### [SUPPLIED DATA]
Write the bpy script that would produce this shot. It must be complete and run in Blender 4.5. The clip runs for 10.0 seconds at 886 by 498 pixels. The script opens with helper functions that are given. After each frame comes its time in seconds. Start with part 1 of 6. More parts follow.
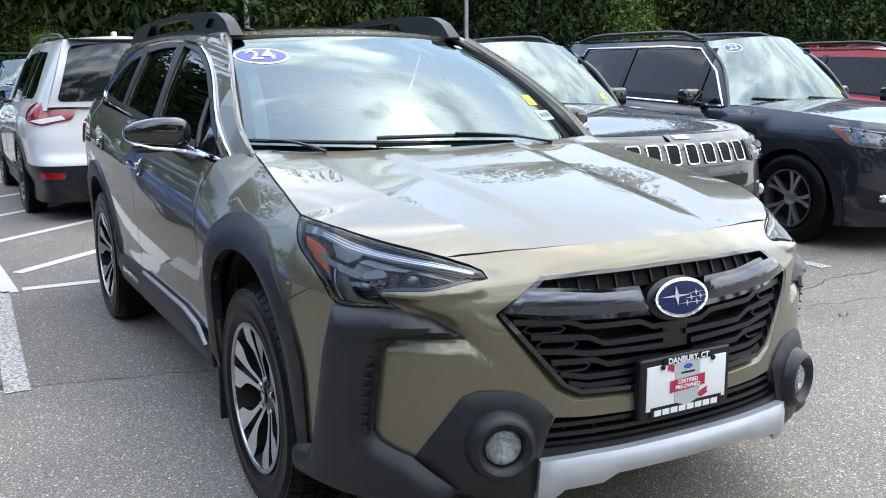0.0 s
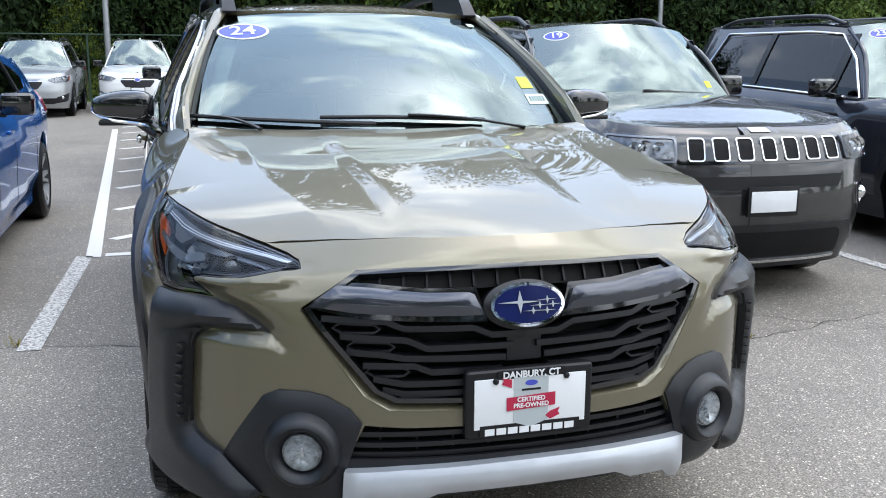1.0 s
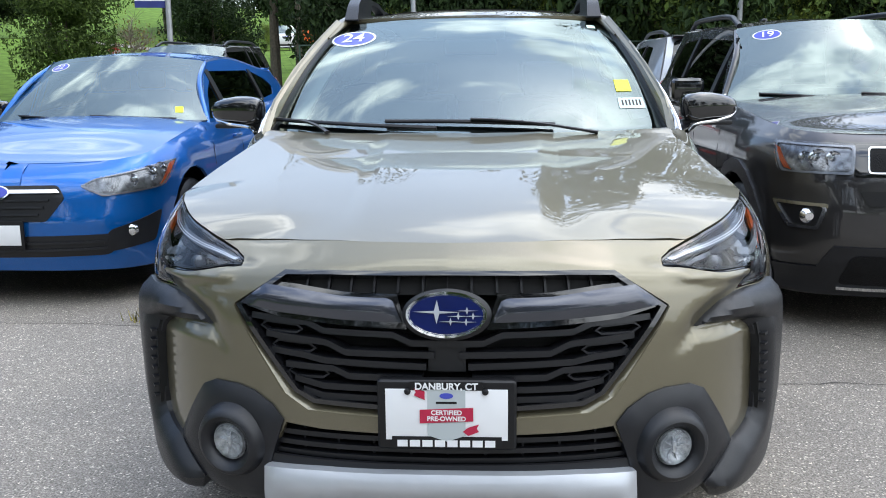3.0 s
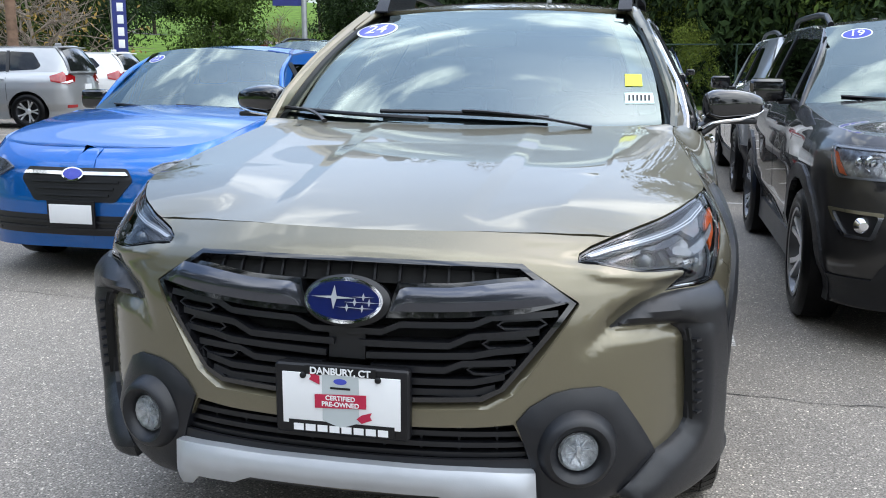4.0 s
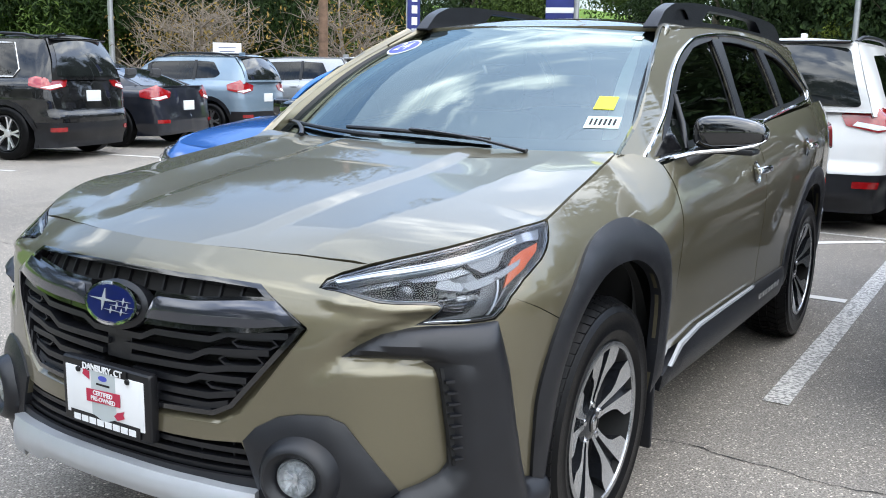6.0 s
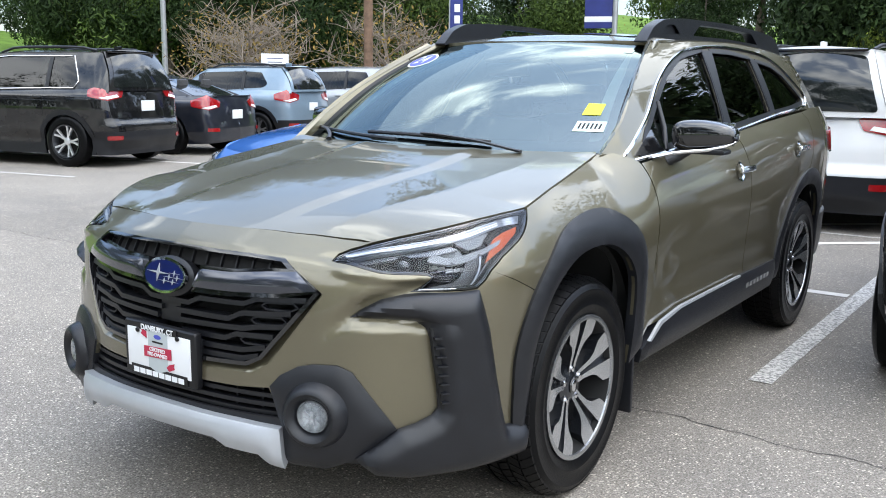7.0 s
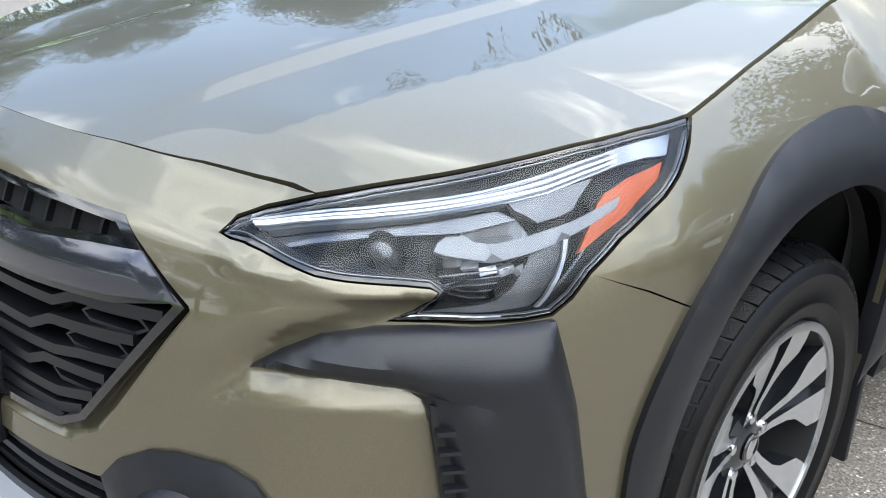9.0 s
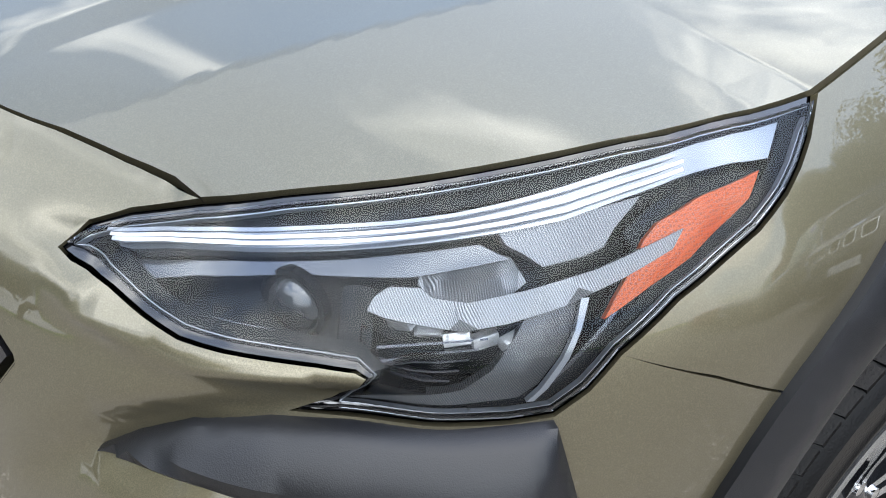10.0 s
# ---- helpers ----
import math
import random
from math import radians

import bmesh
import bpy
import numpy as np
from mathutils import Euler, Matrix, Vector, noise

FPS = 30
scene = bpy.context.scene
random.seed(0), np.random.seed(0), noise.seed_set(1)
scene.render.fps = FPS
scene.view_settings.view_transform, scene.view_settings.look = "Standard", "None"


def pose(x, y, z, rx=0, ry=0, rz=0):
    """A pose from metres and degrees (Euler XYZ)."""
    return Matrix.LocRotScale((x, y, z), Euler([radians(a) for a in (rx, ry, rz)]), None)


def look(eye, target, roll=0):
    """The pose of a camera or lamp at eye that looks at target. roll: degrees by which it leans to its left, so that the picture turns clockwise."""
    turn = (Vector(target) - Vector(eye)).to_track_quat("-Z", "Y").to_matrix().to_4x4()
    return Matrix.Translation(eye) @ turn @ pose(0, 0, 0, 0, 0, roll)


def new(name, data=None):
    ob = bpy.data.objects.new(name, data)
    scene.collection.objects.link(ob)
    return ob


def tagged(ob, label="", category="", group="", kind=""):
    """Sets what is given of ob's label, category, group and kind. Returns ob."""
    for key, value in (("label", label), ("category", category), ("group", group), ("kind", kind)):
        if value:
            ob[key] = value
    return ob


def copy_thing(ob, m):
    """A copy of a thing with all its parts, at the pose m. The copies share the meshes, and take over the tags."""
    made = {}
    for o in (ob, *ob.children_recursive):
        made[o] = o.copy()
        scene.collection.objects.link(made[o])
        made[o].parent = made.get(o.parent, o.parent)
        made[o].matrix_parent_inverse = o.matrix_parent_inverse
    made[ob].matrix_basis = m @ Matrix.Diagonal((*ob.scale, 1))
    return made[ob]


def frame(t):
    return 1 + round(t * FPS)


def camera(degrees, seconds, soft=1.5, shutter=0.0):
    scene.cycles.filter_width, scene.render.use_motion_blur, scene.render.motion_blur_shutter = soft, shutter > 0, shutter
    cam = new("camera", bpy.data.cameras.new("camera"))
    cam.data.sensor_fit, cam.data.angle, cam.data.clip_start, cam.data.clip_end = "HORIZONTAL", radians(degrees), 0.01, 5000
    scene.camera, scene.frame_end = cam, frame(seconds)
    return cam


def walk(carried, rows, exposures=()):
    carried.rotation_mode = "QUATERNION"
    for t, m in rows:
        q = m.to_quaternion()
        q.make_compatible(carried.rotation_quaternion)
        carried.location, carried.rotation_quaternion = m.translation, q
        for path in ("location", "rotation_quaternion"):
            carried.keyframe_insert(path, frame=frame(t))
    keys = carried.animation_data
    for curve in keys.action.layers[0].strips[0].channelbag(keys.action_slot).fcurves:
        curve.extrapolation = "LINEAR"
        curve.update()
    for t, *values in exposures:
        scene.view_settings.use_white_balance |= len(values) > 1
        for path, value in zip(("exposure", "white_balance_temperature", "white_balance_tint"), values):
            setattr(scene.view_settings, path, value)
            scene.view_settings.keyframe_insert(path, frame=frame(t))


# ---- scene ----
cam = camera(50.7, 10.0, 1.0)
PATH = [
    (0, (-1.758, -2.82, 1.417), (-0.809, -1.102, 1.036), -0.4),
    (0.5, (-1.272, -2.914, 1.413), (-0.498, -1.112, 1.019), 0.2),
    (1, (-0.795, -2.992, 1.382), (-0.251, -1.11, 0.975), 0.4),
    (1.5, (-0.348, -3.008, 1.405), (-0.04, -1.075, 0.995), 0.2),
    (2, (-0.048, -3.046, 1.412), (0.078, -1.092, 1.004), -0.2),
    (2.5, (-0.006, -3.058, 1.401), (-0.007, -1.099, 1.002), -0.6),
    (4, (0.669, -2.953, 1.335), (0.246, -1.038, 0.944), 0.2),
    (4.5, (0.998, -2.682, 1.373), (0.376, -0.825, 0.969), 0.8),
    (5, (1.385, -2.485, 1.373), (0.582, -0.697, 0.974), 1.1),
    (5.5, (1.617, -2.322, 1.365), (0.673, -0.602, 0.976), 1.2),
    (7, (2.227, -2.74, 1.384), (1.107, -1.122, 1.026), 0.7),
    (7.5, (2.259, -2.699, 1.367), (1.108, -1.11, 0.977), 0.6),
    (8, (1.997, -2.308, 1.339), (0.802, -0.772, 0.878), 0.8),
    (8.5, (1.73, -1.81, 1.313), (0.487, -0.358, 0.722), 1.2),
    (9, (1.451, -1.382, 1.298), (0.159, -0.054, 0.545), 1.8),
    (9.5, (1.268, -1.104, 1.29), (-0.053, 0.098, 0.39), 2.1),
    (10, (1.215, -0.982, 1.268), (-0.13, 0.111, 0.269), 2.6),
]
walk(cam, [(t, look(eye, target, roll)) for t, eye, target, roll in PATH], [(0, 1.46, 6140, 8), (2.5, 1.42, 6140, 8), (4.5, 1.42, 6150, 8), (5.5, 1.64, 6200, 8), (7.5, 1.74, 6220, 8), (9, 1.86, 6270, 8), (10, 1.78, 6320, 8)])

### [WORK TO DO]
Transcribe the full listing above exactly as it stands, minus the pictures.

### [SOLUTION BELOW]
Write the bpy script that would produce this shot. It must be complete and run in Blender 4.5. The clip runs for 10.0 seconds at 886 by 498 pixels. The script opens with helper functions that are given. After each frame comes its time in seconds. Start with part 1 of 6. More parts follow.
0.0 s
1.0 s
3.0 s
4.0 s
6.0 s
7.0 s
9.0 s
10.0 s
# ---- helpers ----
import math
import random
from math import radians

import bmesh
import bpy
import numpy as np
from mathutils import Euler, Matrix, Vector, noise

FPS = 30
scene = bpy.context.scene
random.seed(0), np.random.seed(0), noise.seed_set(1)
scene.render.fps = FPS
scene.view_settings.view_transform, scene.view_settings.look = "Standard", "None"


def pose(x, y, z, rx=0, ry=0, rz=0):
    """A pose from metres and degrees (Euler XYZ)."""
    return Matrix.LocRotScale((x, y, z), Euler([radians(a) for a in (rx, ry, rz)]), None)


def look(eye, target, roll=0):
    """The pose of a camera or lamp at eye that looks at target. roll: degrees by which it leans to its left, so that the picture turns clockwise."""
    turn = (Vector(target) - Vector(eye)).to_track_quat("-Z", "Y").to_matrix().to_4x4()
    return Matrix.Translation(eye) @ turn @ pose(0, 0, 0, 0, 0, roll)


def new(name, data=None):
    ob = bpy.data.objects.new(name, data)
    scene.collection.objects.link(ob)
    return ob


def tagged(ob, label="", category="", group="", kind=""):
    """Sets what is given of ob's label, category, group and kind. Returns ob."""
    for key, value in (("label", label), ("category", category), ("group", group), ("kind", kind)):
        if value:
            ob[key] = value
    return ob


def copy_thing(ob, m):
    """A copy of a thing with all its parts, at the pose m. The copies share the meshes, and take over the tags."""
    made = {}
    for o in (ob, *ob.children_recursive):
        made[o] = o.copy()
        scene.collection.objects.link(made[o])
        made[o].parent = made.get(o.parent, o.parent)
        made[o].matrix_parent_inverse = o.matrix_parent_inverse
    made[ob].matrix_basis = m @ Matrix.Diagonal((*ob.scale, 1))
    return made[ob]


def frame(t):
    return 1 + round(t * FPS)


def camera(degrees, seconds, soft=1.5, shutter=0.0):
    scene.cycles.filter_width, scene.render.use_motion_blur, scene.render.motion_blur_shutter = soft, shutter > 0, shutter
    cam = new("camera", bpy.data.cameras.new("camera"))
    cam.data.sensor_fit, cam.data.angle, cam.data.clip_start, cam.data.clip_end = "HORIZONTAL", radians(degrees), 0.01, 5000
    scene.camera, scene.frame_end = cam, frame(seconds)
    return cam


def walk(carried, rows, exposures=()):
    carried.rotation_mode = "QUATERNION"
    for t, m in rows:
        q = m.to_quaternion()
        q.make_compatible(carried.rotation_quaternion)
        carried.location, carried.rotation_quaternion = m.translation, q
        for path in ("location", "rotation_quaternion"):
            carried.keyframe_insert(path, frame=frame(t))
    keys = carried.animation_data
    for curve in keys.action.layers[0].strips[0].channelbag(keys.action_slot).fcurves:
        curve.extrapolation = "LINEAR"
        curve.update()
    for t, *values in exposures:
        scene.view_settings.use_white_balance |= len(values) > 1
        for path, value in zip(("exposure", "white_balance_temperature", "white_balance_tint"), values):
            setattr(scene.view_settings, path, value)
            scene.view_settings.keyframe_insert(path, frame=frame(t))


# ---- scene ----
cam = camera(50.7, 10.0, 1.0)
PATH = [
    (0, (-1.758, -2.82, 1.417), (-0.809, -1.102, 1.036), -0.4),
    (0.5, (-1.272, -2.914, 1.413), (-0.498, -1.112, 1.019), 0.2),
    (1, (-0.795, -2.992, 1.382), (-0.251, -1.11, 0.975), 0.4),
    (1.5, (-0.348, -3.008, 1.405), (-0.04, -1.075, 0.995), 0.2),
    (2, (-0.048, -3.046, 1.412), (0.078, -1.092, 1.004), -0.2),
    (2.5, (-0.006, -3.058, 1.401), (-0.007, -1.099, 1.002), -0.6),
    (4, (0.669, -2.953, 1.335), (0.246, -1.038, 0.944), 0.2),
    (4.5, (0.998, -2.682, 1.373), (0.376, -0.825, 0.969), 0.8),
    (5, (1.385, -2.485, 1.373), (0.582, -0.697, 0.974), 1.1),
    (5.5, (1.617, -2.322, 1.365), (0.673, -0.602, 0.976), 1.2),
    (7, (2.227, -2.74, 1.384), (1.107, -1.122, 1.026), 0.7),
    (7.5, (2.259, -2.699, 1.367), (1.108, -1.11, 0.977), 0.6),
    (8, (1.997, -2.308, 1.339), (0.802, -0.772, 0.878), 0.8),
    (8.5, (1.73, -1.81, 1.313), (0.487, -0.358, 0.722), 1.2),
    (9, (1.451, -1.382, 1.298), (0.159, -0.054, 0.545), 1.8),
    (9.5, (1.268, -1.104, 1.29), (-0.053, 0.098, 0.39), 2.1),
    (10, (1.215, -0.982, 1.268), (-0.13, 0.111, 0.269), 2.6),
]
walk(cam, [(t, look(eye, target, roll)) for t, eye, target, roll in PATH], [(0, 1.46, 6140, 8), (2.5, 1.42, 6140, 8), (4.5, 1.42, 6150, 8), (5.5, 1.64, 6200, 8), (7.5, 1.74, 6220, 8), (9, 1.86, 6270, 8), (10, 1.78, 6320, 8)])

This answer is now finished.